- **Task**
Without the pictures, repeat the listing character for character.

- **Items from a dataset**
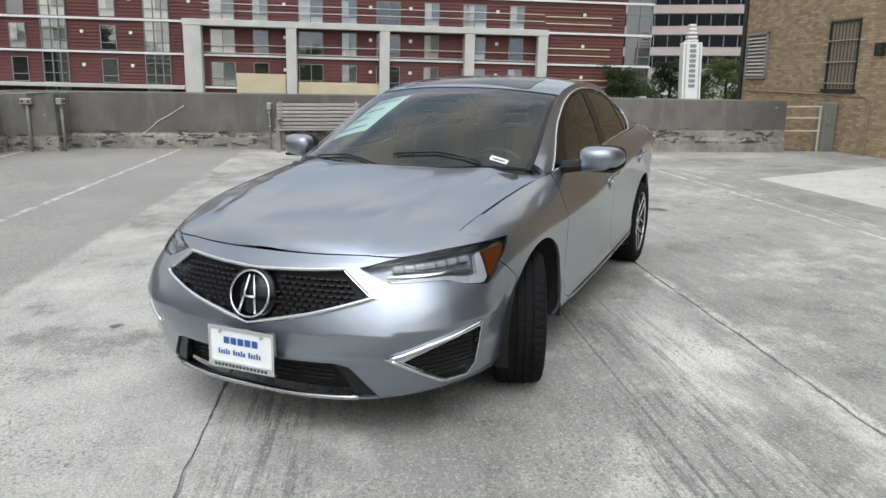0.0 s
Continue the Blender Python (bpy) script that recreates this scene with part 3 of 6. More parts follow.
wall_crack([(U_NORTH + 0.004, -3.6, 0.84), (U_NORTH + 0.004, -3.85, 0.68), (U_NORTH + 0.004, -4.1, 0.55), (U_NORTH + 0.004, -4.3, 0.38), (U_NORTH + 0.01, -4.42, 0.30)], True)
wall_crack([(U_NORTH + 0.004, 0.02, 0.55), (U_NORTH + 0.004, 0.18, 0.52), (U_NORTH + 0.004, 0.35, 0.34), (U_NORTH + 0.03, 0.45, 0.26)], True)

# ---------------------------------------------------------------- ground, lower decks
bm = bmesh.new()
q = [bm.verts.new(p) for p in ((-1500, -1500, -7), (1500, -1500, -7), (1500, 1500, -7), (-1500, 1500, -7))]
bm.faces.new(q)
tagged(finish("ground", bm, M_GROUND), "low green and brown ground round the garage", "ground", kind="structure")
bm = boxes((U_NORTH - 0.35, U_SOUTH + 0.35, V_WEST - 0.35, V_EAST + 0.35, -7.0, -0.62))
ob = finish("garage_body", bm, M_CONCRETE)
ob.matrix_world = PLAN
tagged(ob, "pale concrete body of the parking garage", "garage", kind="structure")


def lower_z(u):
    return -0.2 - 0.021 * (u - 7.0)


bm = bmesh.new()
block(bm, U_SOUTH + 0.4, 26.0, -16.0, 16.0, -7.0, 0.0)
for vtx in bm.verts:
    if vtx.co.z > -1:
        vtx.co.z = lower_z(vtx.co.x)
ob = finish("lower_deck", bm, M_ASPHALT)
ob.matrix_world = PLAN
tagged(ob, "lower grey parking deck beyond the parapet", "deck", kind="structure")

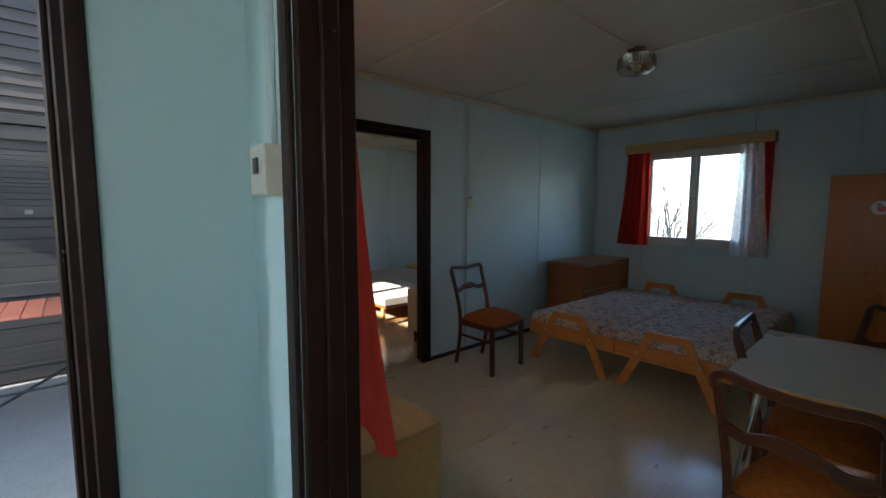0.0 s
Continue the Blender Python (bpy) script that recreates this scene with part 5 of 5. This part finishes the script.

- **Full response**
0.0 s
Continue the Blender Python (bpy) script that recreates this scene with part 3 of 6. More parts follow.
wall_crack([(U_NORTH + 0.004, -3.6, 0.84), (U_NORTH + 0.004, -3.85, 0.68), (U_NORTH + 0.004, -4.1, 0.55), (U_NORTH + 0.004, -4.3, 0.38), (U_NORTH + 0.01, -4.42, 0.30)], True)
wall_crack([(U_NORTH + 0.004, 0.02, 0.55), (U_NORTH + 0.004, 0.18, 0.52), (U_NORTH + 0.004, 0.35, 0.34), (U_NORTH + 0.03, 0.45, 0.26)], True)

# ---------------------------------------------------------------- ground, lower decks
bm = bmesh.new()
q = [bm.verts.new(p) for p in ((-1500, -1500, -7), (1500, -1500, -7), (1500, 1500, -7), (-1500, 1500, -7))]
bm.faces.new(q)
tagged(finish("ground", bm, M_GROUND), "low green and brown ground round the garage", "ground", kind="structure")
bm = boxes((U_NORTH - 0.35, U_SOUTH + 0.35, V_WEST - 0.35, V_EAST + 0.35, -7.0, -0.62))
ob = finish("garage_body", bm, M_CONCRETE)
ob.matrix_world = PLAN
tagged(ob, "pale concrete body of the parking garage", "garage", kind="structure")


def lower_z(u):
    return -0.2 - 0.021 * (u - 7.0)


bm = bmesh.new()
block(bm, U_SOUTH + 0.4, 26.0, -16.0, 16.0, -7.0, 0.0)
for vtx in bm.verts:
    if vtx.co.z > -1:
        vtx.co.z = lower_z(vtx.co.x)
ob = finish("lower_deck", bm, M_ASPHALT)
ob.matrix_world = PLAN
tagged(ob, "lower grey parking deck beyond the parapet", "deck", kind="structure")

0.0 s
Continue the Blender Python (bpy) script that recreates this scene with part 5 of 5. This part finishes the script.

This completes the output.